When Year 7 enter the school there are two year group ‘halves’ created, purely for the purposes of timetabling. Where we have an uneven number of teaching classes created (e.g. five classes where we have a Year 7 of 150 students), the larger half is named ‘x’ on the timetable, whereas the small half is named ‘y’. Both ‘sides’ of the Year Group study the full Modern Foreign Language curriculum i.e. French and German.
Ability grouping for teaching sets in Mathematics and Science: Ability groups are constructed carefully and in consultation with the Head of Department. Staff involved in creating the groups will use the following information:
- Prior attainment data, including SAT results
- Recommendations from primary colleagues
- Performance data from in-school assessments and end of year examinations
- Students’ end of KS4 targets
- Professional judgement
Ability grouping will vary in its structure across curriculum areas. The following list shows some of the ways that subjects may set students at Brimsham Green, and varies according to the ability profile and size of Year Group.

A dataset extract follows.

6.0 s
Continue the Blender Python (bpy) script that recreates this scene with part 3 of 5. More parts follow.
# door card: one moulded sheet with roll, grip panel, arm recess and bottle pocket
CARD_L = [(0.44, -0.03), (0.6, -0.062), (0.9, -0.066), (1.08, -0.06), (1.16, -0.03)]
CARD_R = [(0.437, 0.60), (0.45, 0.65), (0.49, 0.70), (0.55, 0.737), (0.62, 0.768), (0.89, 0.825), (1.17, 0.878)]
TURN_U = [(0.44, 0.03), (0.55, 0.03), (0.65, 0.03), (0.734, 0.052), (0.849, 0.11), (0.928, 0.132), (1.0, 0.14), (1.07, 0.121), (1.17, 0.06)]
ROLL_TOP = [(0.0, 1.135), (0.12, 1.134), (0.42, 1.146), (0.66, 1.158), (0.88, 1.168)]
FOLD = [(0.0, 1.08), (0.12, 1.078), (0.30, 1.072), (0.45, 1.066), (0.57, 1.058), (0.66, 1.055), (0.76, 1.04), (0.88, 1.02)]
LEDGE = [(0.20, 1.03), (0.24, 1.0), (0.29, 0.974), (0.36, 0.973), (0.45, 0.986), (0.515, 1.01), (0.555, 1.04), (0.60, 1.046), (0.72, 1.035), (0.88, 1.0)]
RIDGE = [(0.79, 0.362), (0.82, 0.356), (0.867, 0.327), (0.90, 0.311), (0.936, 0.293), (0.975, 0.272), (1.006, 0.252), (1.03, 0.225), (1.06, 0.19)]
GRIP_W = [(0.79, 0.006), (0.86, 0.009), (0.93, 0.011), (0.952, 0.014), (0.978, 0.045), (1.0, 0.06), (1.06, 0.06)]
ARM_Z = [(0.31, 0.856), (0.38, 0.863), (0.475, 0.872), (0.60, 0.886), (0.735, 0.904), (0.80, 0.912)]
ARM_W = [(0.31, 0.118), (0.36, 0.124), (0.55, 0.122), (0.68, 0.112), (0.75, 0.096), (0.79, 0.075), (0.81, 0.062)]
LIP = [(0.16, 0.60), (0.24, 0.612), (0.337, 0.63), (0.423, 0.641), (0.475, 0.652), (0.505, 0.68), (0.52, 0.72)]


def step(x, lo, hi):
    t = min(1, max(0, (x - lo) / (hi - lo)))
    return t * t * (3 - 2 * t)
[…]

- Top set, upper middle set, lower middle set and lower set. This system of ability grouping has a set one, a second set, a third set and a fourth set. The most able students are in set one and the students that need the most support are in set 4. Generally set one will have more students than set four.
- Top set, two middle sets and lower set. This system is less rigid than the first and allows for a set one, a set three and two generally equal sets in the middle.

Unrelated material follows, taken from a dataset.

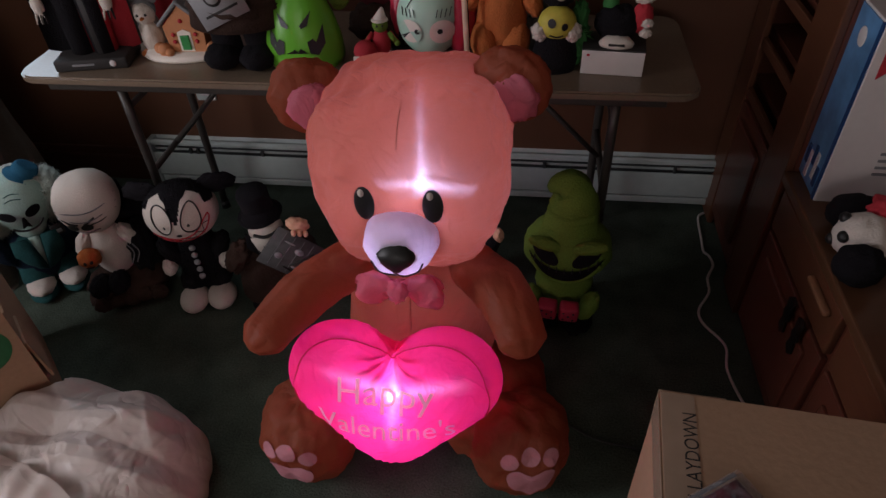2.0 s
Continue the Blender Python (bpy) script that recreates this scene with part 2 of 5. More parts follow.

- Top set, lower top set, upper middle set and lower middle set. This system allows two higher ability sets to exist and a further two sets where students who need more support to exist.
Where there is a whole year group taught at one time by the Mathematics/Science department there can be up to 7 teaching groups. This is more likely to occur at Key Stage 4. The following setting options is applied:
- Set 1 set 2, set 3, set 4, set 5, set 6, and set 7. Set one would have the most able students, while set seven would have students that need considerable support to achieve their targets.
There are many other possible variations to the above models of groupings, both for mixed and setted ability. However the underlying principle is that the class teacher is both responsible for students’ learning being appropriately challenge and there being effective differentiation, and also accountable for students’ outcomes.
Procedures and timings for set changes: During the course of the year students are assessed by their subject teachers. These assessments help teachers make judgements about the progress students are making. They are also used to help make decisions about changes in groupings. At Brimsham Green School there are three possible opportunities for changes in sets during the academic year, and these are after the ‘Assessment Points’ when Current Grades are entered.
If a teacher feels that a student should move groups then they first discuss it with their Head of Department. If in agreement, the Head of Department then liaises with our Data Manager, so that students’ timetables and class lists can be amended.
NOTE: There must also be discussion and agreement between subjects if they are blocked together on the timetable before any moves can be made.